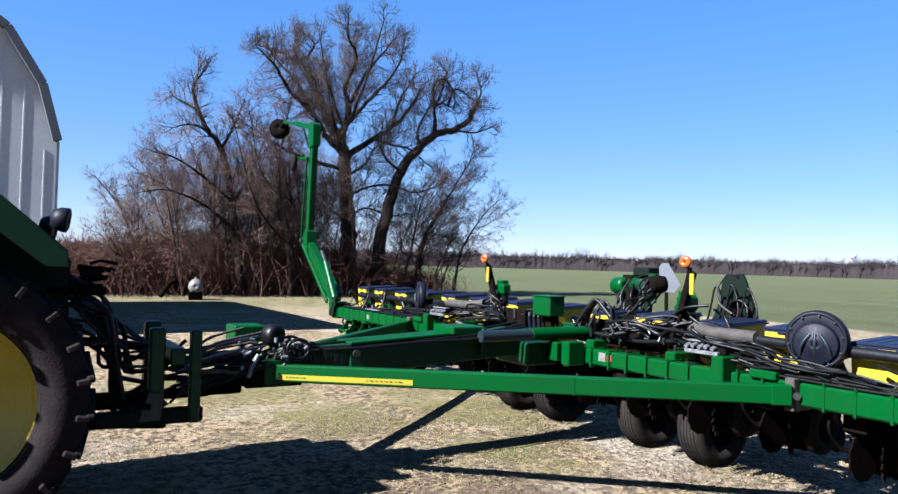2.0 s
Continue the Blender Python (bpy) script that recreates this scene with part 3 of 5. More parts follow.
# ---- shed ----
def build_shed():
    x0, x1, yn, yw = -19.0, -32.0, -4.16, -14.16
    t = thing("shed", (x0, yn, GZ), "tall white metal farm shed with a rounded roof", "shed")
    half = [(0, 0), (0, 4.6), (-0.35, 5.9), (-1.1, 7.1), (-2.6, 8.1), (-5.0, 8.7)]
    prof = half + [(-10 - a, b) for a, b in half[-2::-1]]
    part("gable_wall", Shape().plate([(y, z - 0.02) for y, z in prof], (x0, yn, GZ), (0, 1, 0), (0, 0, 1), 0.12), SIDING, t)
    part("gable_wall", Shape().plate([(y, z - 0.02) for y, z in prof], (x1, yn, GZ), (0, 1, 0), (0, 0, 1), 0.12), SIDING, t)
    for k in range(22):
        y = yn - 0.25 - k * 0.45
        hgt = 4.4 if k == 0 else min(8.2, 5.2 + min(k, 21 - k) * 0.75)
        part("siding_rib", Shape().box(x0 + 0.06, x0 + 0.07, y - 0.02, y + 0.02, GZ, GZ + hgt, 0.004), SIDING, t)
    part("side_wall", Shape().box(x1, x0, yn - 0.06, yn + 0.06, GZ, GZ + 4.6), SIDING, t)
    part("side_wall", Shape().box(x1, x0, yw - 0.06, yw + 0.06, GZ, GZ + 4.6), SIDING, t)
    for i in range(1, len(prof) - 2):
        (a, b), (c, d) = prof[i], prof[i + 1]
        mid = Vector(((x0 + x1) / 2, yn + (a + c) / 2, GZ + (b + d) / 2))
        s = Shape().beam((mid.x, yn + a, GZ + b), (mid.x, yn + c, GZ + d), abs(x0 - x1) + 0.5, 0.1, 0.01)
        part("roof_panel", s, TRIMM, t, "grey metal roof panel")
        part("rake_trim", Shape().beam((x0 + 0.2, yn + a, GZ + b), (x0 + 0.2, yn + c, GZ + d), 0.12, 0.2, 0.01), TRIMM, t)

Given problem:
Without the pictures, retype the whole of the material above exactly.

Task solution:
2.0 s
Continue the Blender Python (bpy) script that recreates this scene with part 3 of 5. More parts follow.
# ---- shed ----
def build_shed():
    x0, x1, yn, yw = -19.0, -32.0, -4.16, -14.16
    t = thing("shed", (x0, yn, GZ), "tall white metal farm shed with a rounded roof", "shed")
    half = [(0, 0), (0, 4.6), (-0.35, 5.9), (-1.1, 7.1), (-2.6, 8.1), (-5.0, 8.7)]
    prof = half + [(-10 - a, b) for a, b in half[-2::-1]]
    part("gable_wall", Shape().plate([(y, z - 0.02) for y, z in prof], (x0, yn, GZ), (0, 1, 0), (0, 0, 1), 0.12), SIDING, t)
    part("gable_wall", Shape().plate([(y, z - 0.02) for y, z in prof], (x1, yn, GZ), (0, 1, 0), (0, 0, 1), 0.12), SIDING, t)
    for k in range(22):
        y = yn - 0.25 - k * 0.45
        hgt = 4.4 if k == 0 else min(8.2, 5.2 + min(k, 21 - k) * 0.75)
        part("siding_rib", Shape().box(x0 + 0.06, x0 + 0.07, y - 0.02, y + 0.02, GZ, GZ + hgt, 0.004), SIDING, t)
    part("side_wall", Shape().box(x1, x0, yn - 0.06, yn + 0.06, GZ, GZ + 4.6), SIDING, t)
    part("side_wall", Shape().box(x1, x0, yw - 0.06, yw + 0.06, GZ, GZ + 4.6), SIDING, t)
    for i in range(1, len(prof) - 2):
        (a, b), (c, d) = prof[i], prof[i + 1]
        mid = Vector(((x0 + x1) / 2, yn + (a + c) / 2, GZ + (b + d) / 2))
        s = Shape().beam((mid.x, yn + a, GZ + b), (mid.x, yn + c, GZ + d), abs(x0 - x1) + 0.5, 0.1, 0.01)
        part("roof_panel", s, TRIMM, t, "grey metal roof panel")
        part("rake_trim", Shape().beam((x0 + 0.2, yn + a, GZ + b), (x0 + 0.2, yn + c, GZ + d), 0.12, 0.2, 0.01), TRIMM, t)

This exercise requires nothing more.